## begin
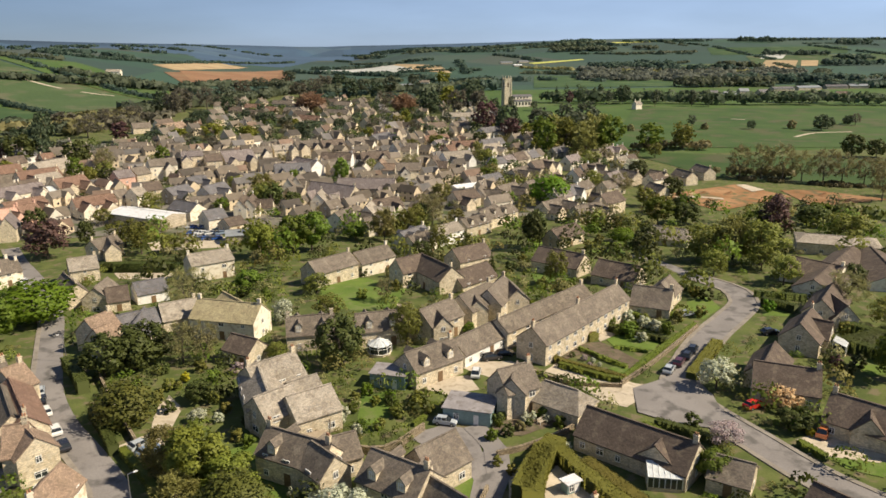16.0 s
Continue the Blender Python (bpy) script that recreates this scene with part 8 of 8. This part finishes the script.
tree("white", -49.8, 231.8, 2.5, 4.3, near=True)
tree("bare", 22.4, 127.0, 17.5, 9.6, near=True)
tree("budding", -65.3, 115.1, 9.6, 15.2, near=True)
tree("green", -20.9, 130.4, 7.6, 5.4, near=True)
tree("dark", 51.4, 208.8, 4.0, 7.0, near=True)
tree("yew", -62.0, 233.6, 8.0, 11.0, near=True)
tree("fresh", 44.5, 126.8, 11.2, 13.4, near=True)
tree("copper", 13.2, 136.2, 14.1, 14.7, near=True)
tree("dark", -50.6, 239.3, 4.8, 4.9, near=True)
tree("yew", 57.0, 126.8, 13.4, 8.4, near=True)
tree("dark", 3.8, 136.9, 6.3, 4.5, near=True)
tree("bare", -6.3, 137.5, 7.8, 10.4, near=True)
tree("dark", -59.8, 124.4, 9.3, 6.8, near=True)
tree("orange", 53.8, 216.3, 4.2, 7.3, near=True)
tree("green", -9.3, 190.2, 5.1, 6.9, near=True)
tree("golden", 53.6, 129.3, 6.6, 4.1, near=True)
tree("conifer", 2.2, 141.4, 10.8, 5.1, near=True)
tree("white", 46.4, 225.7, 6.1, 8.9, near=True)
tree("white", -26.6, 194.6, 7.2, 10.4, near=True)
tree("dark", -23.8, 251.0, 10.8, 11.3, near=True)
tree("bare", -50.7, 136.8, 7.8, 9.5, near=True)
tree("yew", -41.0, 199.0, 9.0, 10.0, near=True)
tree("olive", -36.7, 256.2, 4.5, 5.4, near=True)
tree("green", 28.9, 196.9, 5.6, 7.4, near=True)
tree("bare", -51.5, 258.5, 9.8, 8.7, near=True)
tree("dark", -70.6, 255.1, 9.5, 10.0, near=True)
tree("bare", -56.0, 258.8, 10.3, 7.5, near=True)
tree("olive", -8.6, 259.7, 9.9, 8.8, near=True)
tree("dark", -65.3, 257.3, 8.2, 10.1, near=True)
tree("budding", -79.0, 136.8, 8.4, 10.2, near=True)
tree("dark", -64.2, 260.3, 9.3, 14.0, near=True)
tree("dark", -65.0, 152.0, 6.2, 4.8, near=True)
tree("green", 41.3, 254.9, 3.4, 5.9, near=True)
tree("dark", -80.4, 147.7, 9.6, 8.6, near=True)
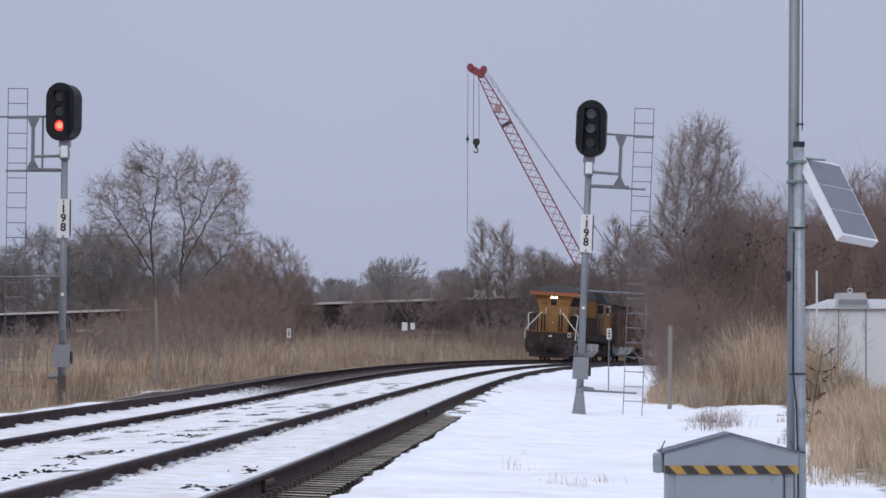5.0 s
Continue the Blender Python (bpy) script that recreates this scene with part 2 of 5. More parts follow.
## end
## begin
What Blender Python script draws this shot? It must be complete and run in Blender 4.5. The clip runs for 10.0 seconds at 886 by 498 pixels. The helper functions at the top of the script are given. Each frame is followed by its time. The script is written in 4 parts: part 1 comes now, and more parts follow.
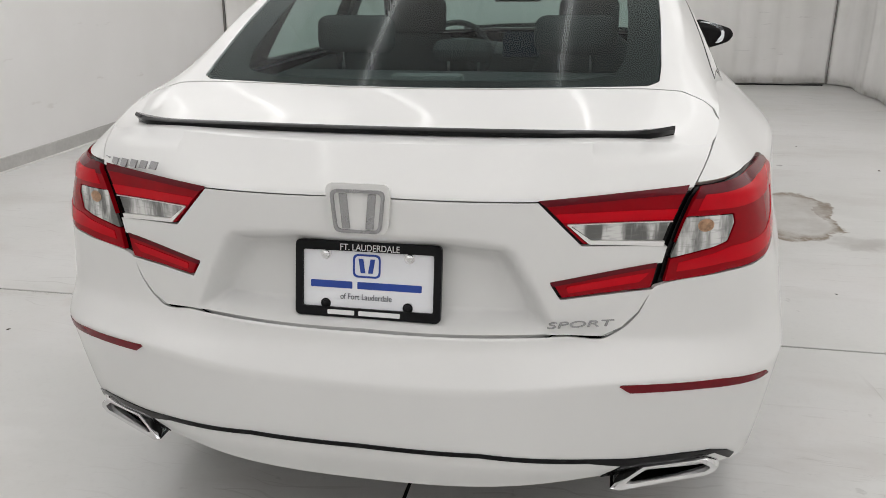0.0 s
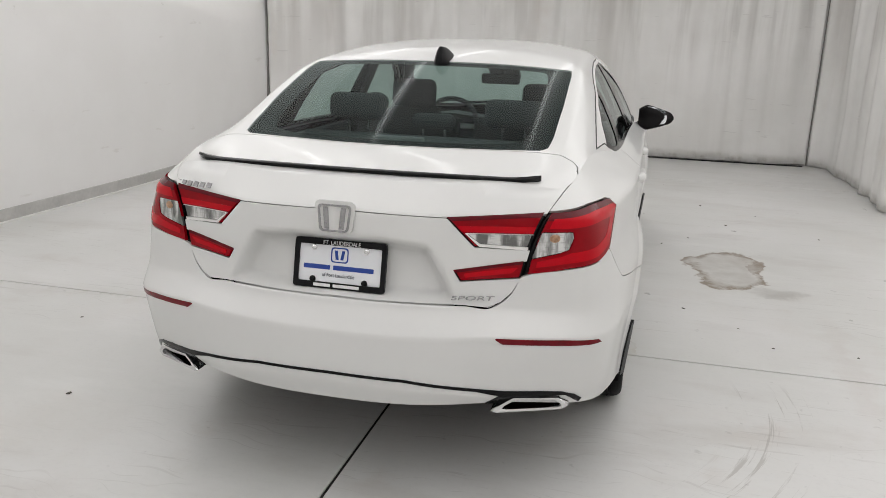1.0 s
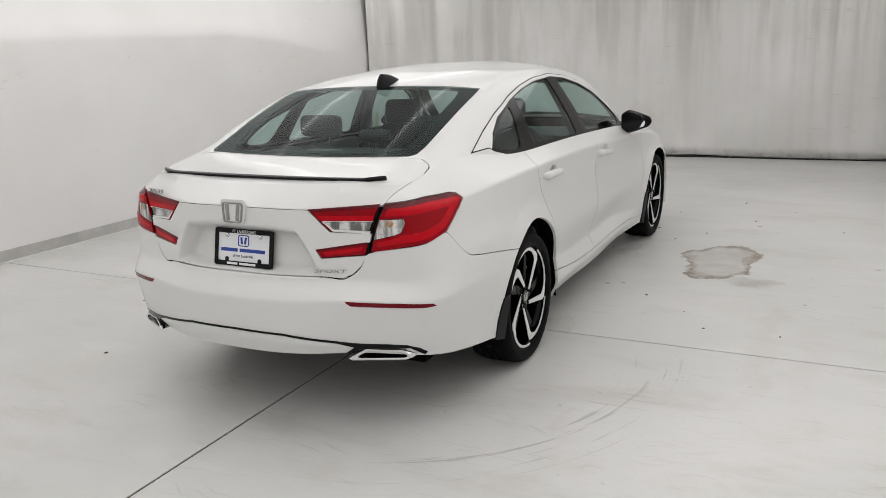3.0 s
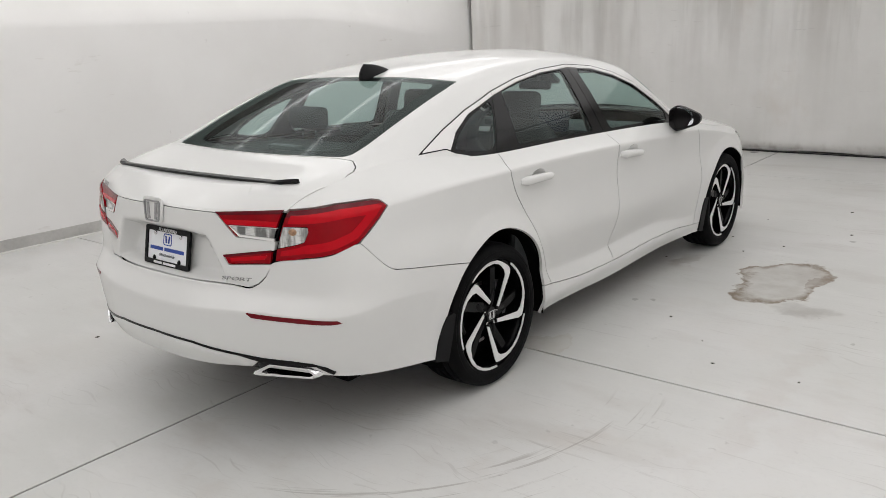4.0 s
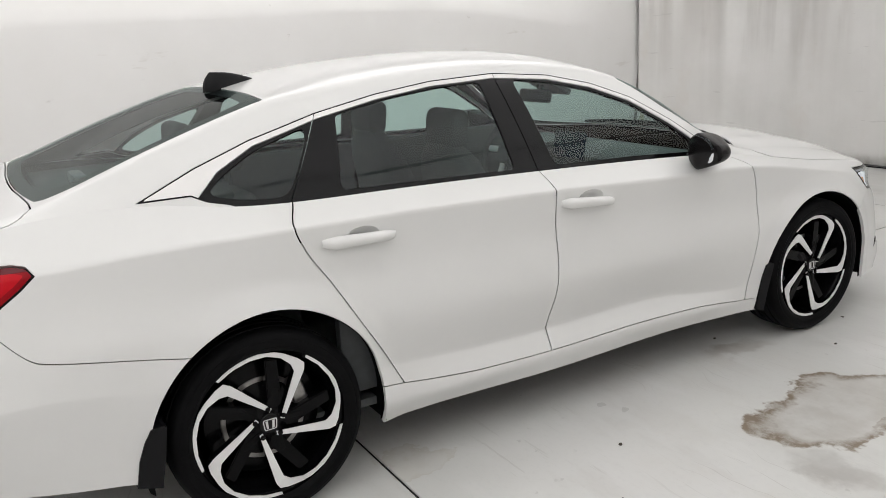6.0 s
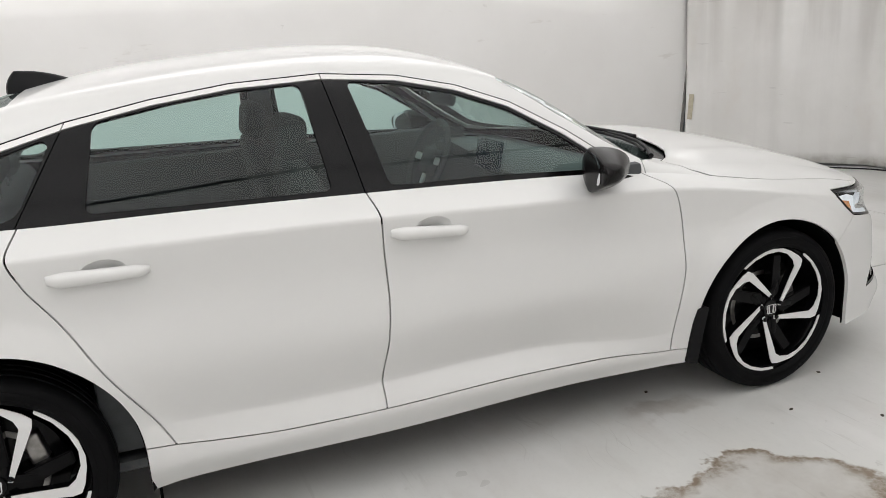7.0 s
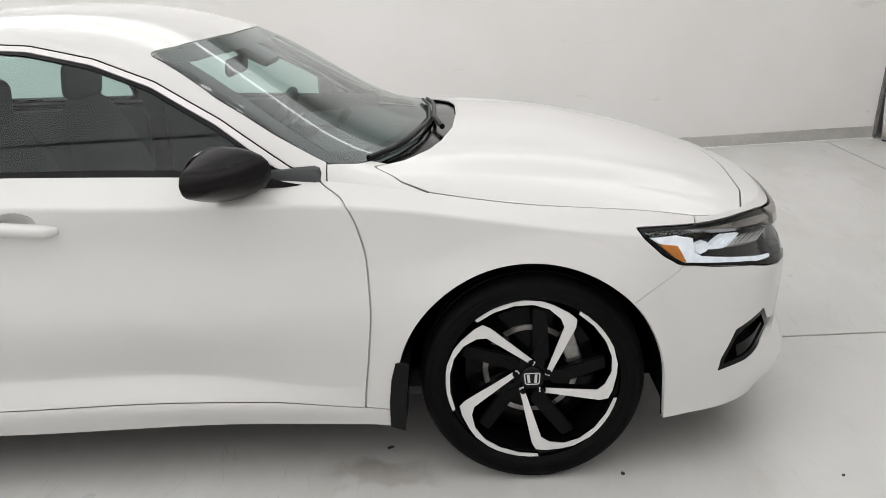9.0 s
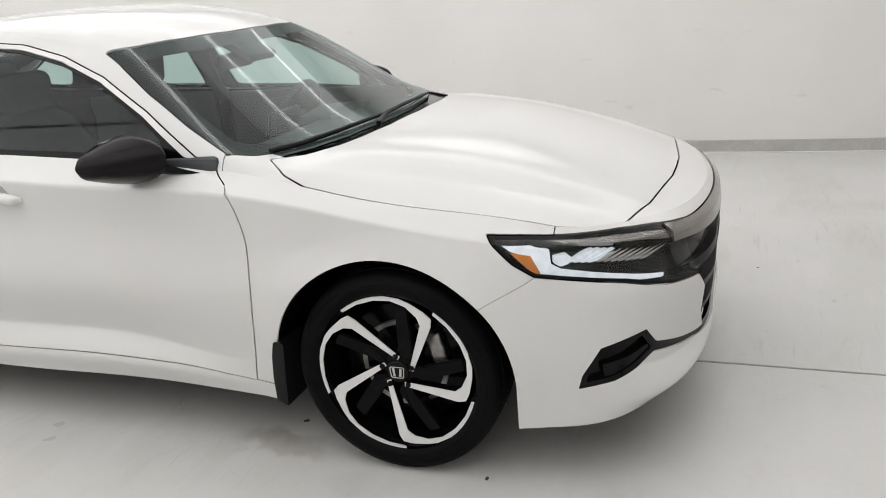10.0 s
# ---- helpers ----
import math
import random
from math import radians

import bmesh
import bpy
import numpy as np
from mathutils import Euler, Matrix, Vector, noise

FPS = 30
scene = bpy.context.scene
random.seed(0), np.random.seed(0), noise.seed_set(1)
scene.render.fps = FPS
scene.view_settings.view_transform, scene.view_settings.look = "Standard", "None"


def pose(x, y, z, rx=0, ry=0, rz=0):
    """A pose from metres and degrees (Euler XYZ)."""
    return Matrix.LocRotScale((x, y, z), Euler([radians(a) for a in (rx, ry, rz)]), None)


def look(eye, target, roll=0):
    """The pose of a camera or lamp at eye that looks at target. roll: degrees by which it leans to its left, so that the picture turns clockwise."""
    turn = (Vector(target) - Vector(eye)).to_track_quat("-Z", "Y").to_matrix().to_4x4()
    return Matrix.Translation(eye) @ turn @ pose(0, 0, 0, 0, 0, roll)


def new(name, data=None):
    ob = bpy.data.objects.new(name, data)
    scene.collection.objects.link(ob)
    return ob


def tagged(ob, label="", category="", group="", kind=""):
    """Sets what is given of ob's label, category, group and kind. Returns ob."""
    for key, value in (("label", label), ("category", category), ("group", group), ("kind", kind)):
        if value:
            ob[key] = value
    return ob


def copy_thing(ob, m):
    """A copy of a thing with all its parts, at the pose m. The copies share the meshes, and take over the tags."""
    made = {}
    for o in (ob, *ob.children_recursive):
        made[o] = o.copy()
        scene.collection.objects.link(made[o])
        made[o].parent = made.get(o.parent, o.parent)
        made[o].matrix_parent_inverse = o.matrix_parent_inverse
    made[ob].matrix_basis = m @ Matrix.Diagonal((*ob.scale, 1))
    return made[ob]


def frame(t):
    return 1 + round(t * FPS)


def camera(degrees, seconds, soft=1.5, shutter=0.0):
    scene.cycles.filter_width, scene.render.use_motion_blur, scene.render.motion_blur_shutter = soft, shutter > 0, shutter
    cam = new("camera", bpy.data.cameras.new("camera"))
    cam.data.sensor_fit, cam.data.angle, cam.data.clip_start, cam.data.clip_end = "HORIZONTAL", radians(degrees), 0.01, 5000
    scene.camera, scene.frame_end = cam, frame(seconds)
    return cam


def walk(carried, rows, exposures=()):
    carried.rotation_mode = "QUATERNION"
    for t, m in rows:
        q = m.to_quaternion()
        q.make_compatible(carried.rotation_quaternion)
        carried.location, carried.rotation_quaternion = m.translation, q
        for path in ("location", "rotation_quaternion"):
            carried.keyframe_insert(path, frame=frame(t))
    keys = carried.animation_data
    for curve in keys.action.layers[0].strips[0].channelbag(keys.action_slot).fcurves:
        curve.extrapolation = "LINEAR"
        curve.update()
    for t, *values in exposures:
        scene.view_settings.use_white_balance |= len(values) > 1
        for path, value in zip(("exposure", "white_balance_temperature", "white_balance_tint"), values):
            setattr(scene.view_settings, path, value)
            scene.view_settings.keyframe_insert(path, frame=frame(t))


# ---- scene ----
## end
> [Written request]:
Retype the lines above exactly as they appear, from the line containing "What Blender Python" through the line containing "return Matrix.Translation(eye) @", and leave out any pictures.

> [Answer to this problem]:
What Blender Python script draws this shot? It must be complete and run in Blender 4.5. The clip runs for 10.0 seconds at 886 by 498 pixels. The helper functions at the top of the script are given. Each frame is followed by its time. The script is written in 4 parts: part 1 comes now, and more parts follow.
0.0 s
1.0 s
3.0 s
4.0 s
6.0 s
7.0 s
9.0 s
10.0 s
# ---- helpers ----
import math
import random
from math import radians

import bmesh
import bpy
import numpy as np
from mathutils import Euler, Matrix, Vector, noise

FPS = 30
scene = bpy.context.scene
random.seed(0), np.random.seed(0), noise.seed_set(1)
scene.render.fps = FPS
scene.view_settings.view_transform, scene.view_settings.look = "Standard", "None"


def pose(x, y, z, rx=0, ry=0, rz=0):
    """A pose from metres and degrees (Euler XYZ)."""
    return Matrix.LocRotScale((x, y, z), Euler([radians(a) for a in (rx, ry, rz)]), None)


def look(eye, target, roll=0):
    """The pose of a camera or lamp at eye that looks at target. roll: degrees by which it leans to its left, so that the picture turns clockwise."""
    turn = (Vector(target) - Vector(eye)).to_track_quat("-Z", "Y").to_matrix().to_4x4()
    return Matrix.Translation(eye) @ turn @ pose(0, 0, 0, 0, 0, roll)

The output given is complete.